Above Photo: Charles Edward Miller/Flickr
On Wednesday night, the Chicago Teachers Union (CTU) House of Delegates approved a tentative agreement that betrays all the aspirations of the 24,000 teachers who have been on strike for ten days.
At an evening meeting of the delegates, comprised of teachers from each of the city’s schools, CTU leaders rammed through a deal that teachers did not have time to read or discuss. The CTU called the meeting at 6:00 pm to review the 41-page agreement and hold two votes, one to accept or reject the agreement and one to continue or end the strike and return to work Thursday.
The result of the vote of the delegates, which is composed of teachers closer to the CTU, makes clear that there is enormous opposition to the agreement. The agreement passed by a vote of 364 to 242 against, with four abstentions.
However, the delegates voted not to end the strike. Instead of returning to work on Thursday, teachers will attend a 10 a.m. rally at City Hall to demand Democratic Mayor Lori Lightfoot approve make-up school days for the duration of the strike. If there are no make-up days, it will mean that teachers will lose thousands of dollars in income as a result of the strike.
In response, Lightfoot declared, “I’m not compensating them for days they were out on strike. I’m not going to negotiate.”
The CTU lauded the contract for its “great gains.” In a press conference immediately following the vote, AFT President Randi Weingarten declared, “This TA is not perfect, but we want to close this chapter, and we want the mayor to be with us in closing this chapter.”
These are lies. The tentative agreement is wholly in line with the demands of CPS and Lightfoot, who has declared throughout that there is no money to meet teachers’ demands.
Teachers will see a 16 percent raise over five years and increases in healthcare costs. The offers on staffing, class sizes and prep time are utterly inadequate. The staffing increase of 209 additional social workers and 250 additional nurses by the end of the contract is the same as CPS’ tentative agreement circulated Tuesday.
Teachers, other than some at the kindergarten level, will not see any increased preparation time.

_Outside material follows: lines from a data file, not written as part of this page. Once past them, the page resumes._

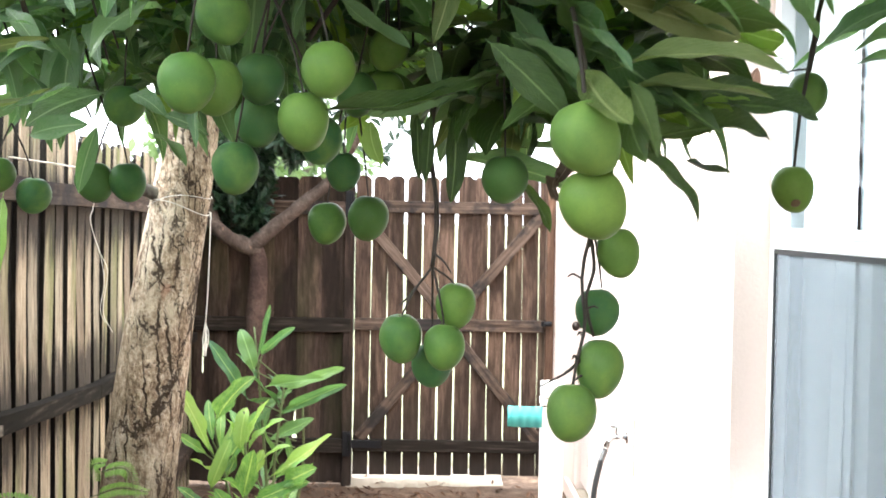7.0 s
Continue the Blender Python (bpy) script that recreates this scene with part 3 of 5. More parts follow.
def left_fence():
    f = empty("fence", (fence_x(3), 3.0, 0))
    tagged(f, "weathered grey-brown shadowbox board fence with algae streaks", "fence")
    # board edges and back boards are coloured dark to stand for shade
    fronts = [board_mesh("picket", 0.073, 1.86, 0.014, M_PICKET, 0.02, s, 0.0035, M_GAP_SHADE) for s in range(6)]
    backs = [board_mesh("picket", 0.118, 1.83, 0.018, M_GAP_SHADE, 0.02, s + 20, 0.004) for s in range(4)]
    base = f.matrix_world.inverted()
    y, i = -2.4, 0
    while y < 7.95:
        m = pose(fence_x(y) - 0.045, y, rng.uniform(-0.01, 0.02), rng.uniform(-0.4, 0.4), rng.uniform(-0.8, 0.8), 90 + rng.uniform(-4, 4))
        put("picket", fronts[i % 6], f, base @ m)
        m = pose(fence_x(y) - 0.105, y + 0.066, 0.0 + rng.uniform(-0.01, 0.02), 0, rng.uniform(-0.8, 0.8), 90 + rng.uniform(-3, 3))
        put("picket", backs[i % 4], f, base @ m)
        y += 0.131 + rng.uniform(-0.006, 0.006)
        i += 1

    def rail(ya, yb, za, zb, h=0.07, material=M_RAIL_Y, proud=0.0, label="dark mildewed rail"):
        bm = bmesh.new()
        n = max(2, int((yb - ya) / 0.25))
        rings = []
        for k in range(n + 1):
            yy = ya + (yb - ya) * k / n
            zz = za + (zb - za) * k / n + 0.006 * noise.noise((yy * 3, za, 0))
            xx = fence_x(yy) + proud
            rings.append([bm.verts.new(p) for p in ((xx - 0.042, yy, zz - h / 2), (xx, yy, zz - h / 2), (xx, yy, zz + h / 2), (xx - 0.042, yy, zz + h / 2))])
        for r0, r1 in zip(rings, rings[1:]):
            for k in range(4):
                bm.faces.new((r0[k], r0[(k + 1) % 4], r1[(k + 1) % 4], r1[k]))
        bm.faces.new(rings[0])
        bm.faces.new(rings[-1][::-1])
        ob = part("rail", bm, material, f, label)
        ob.matrix_parent_inverse = base
    rail(-2.4, 3.7, 1.69, 1.675, 0.07, M_RAIL_TOP)
    rail(3.703, 7.93, 1.675, 1.625, 0.065, M_RAIL_TOP)
    rail(-2.4, 3.96, 0.93, 1.068, 0.064, M_RAIL_Y, 0.004)
    rail(3.963, 5.2, 1.08, 0.99, 0.05)
    rail(5.203, 7.93, 0.99, 0.89, 0.05)
    rail(3.966, 4.12, 1.068, 1.058, 0.028, M_SCARF, 0.003, "bare pale patch on the rail")
    rail(-2.4, 7.93, 0.28, 0.26, 0.06, M_RAIL_TOP)


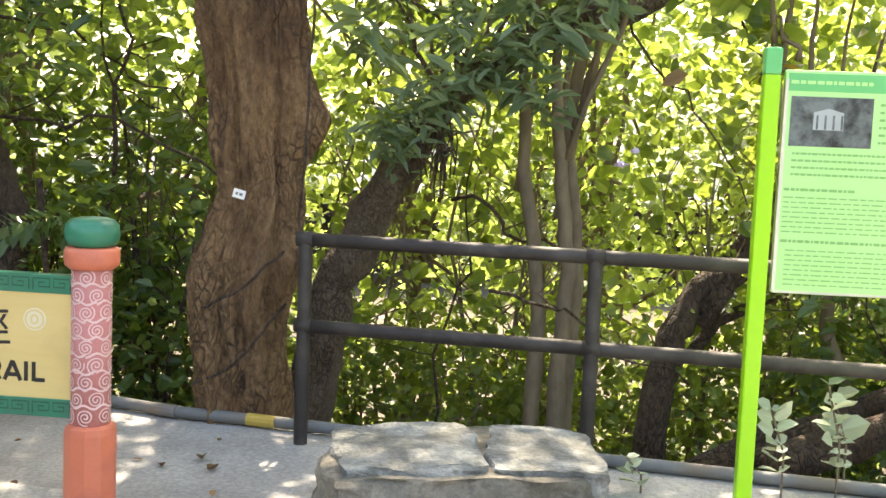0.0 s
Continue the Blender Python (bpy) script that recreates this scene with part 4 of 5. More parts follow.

The agreement also enshrines the district’s worthless “aspirations” to observe class size limits, which the CPS routinely exceeds, in violation of state law. Classes will qualify for relief only after they are 4-8 students above different caps for different grade levels.
The response from teachers to the announced agreement was overwhelmingly hostile, as expressed in comments on the livestream of the CTU’s press conference last night. “Flashback 2012. We caved too early,” one teacher wrote. “All that hoopla for nada,” another wrote.
One teacher wrote about how the terms of the agreement were being publicized among teachers yesterday morning: “We were given a piece of paper to read in the rain and cold under a canopy outside with 50 other people, and told it wasn’t the tentative agreement. No other person enters a 5 year commitment under those conditions!!!”
Many complained their stewards did not poll them Wednesday before the delegates met.
The teachers’ struggle has mass support in the city and beyond. Teachers are fighting for lower class sizes, increased support staff in the schools, increased preparation time, improved classroom funding, and a decent income.
Overcrowded classrooms and too few staff have resulted in intolerable teaching and learning conditions, compounded by aging, poorly maintained school buildings and under-resourced classrooms.
The events of the last week come seven years after the CTU betrayed the powerful 2012 strike of 30,000 Chicago Public School teachers, paving the way for the closure of 49 schools, the laying off of thousands of teachers and the expansion of privately run networks of charter schools.
Throughout the current strike, the CTU has again worked to shut it down and impose an agreement on terms dictated by the city. Yesterday’s announcement was a culmination of this process. If it is pushed through, it will pave the way for a further attack on public education.
Teachers should reject the agreement and oppose any effort to end the strike without a ratification by teachers, who should have a full week to review and discuss it.
To organize opposition to the agreement, teachers must form rank-and-file committees in every school to take the conduct of the struggle out of the hands of the CTU.
These committees should forge links with autoworkers, educators regionally and nationally, municipal and state workers, students and parents, and the entire working class. The strike of Chicago teachers must be expanded to other sections of the working class, with the aim of shutting down the city in a general strike and appealing for support from workers in the US and internationally.
A new political leadership must be built in the working class to arm the growing struggles of workers with a socialist program. The fight for the most basic social rights of the working class, including education, requires a struggle for workers’ power and the transformation of the banks and major corporations into publicly owned and democratically controlled utilities.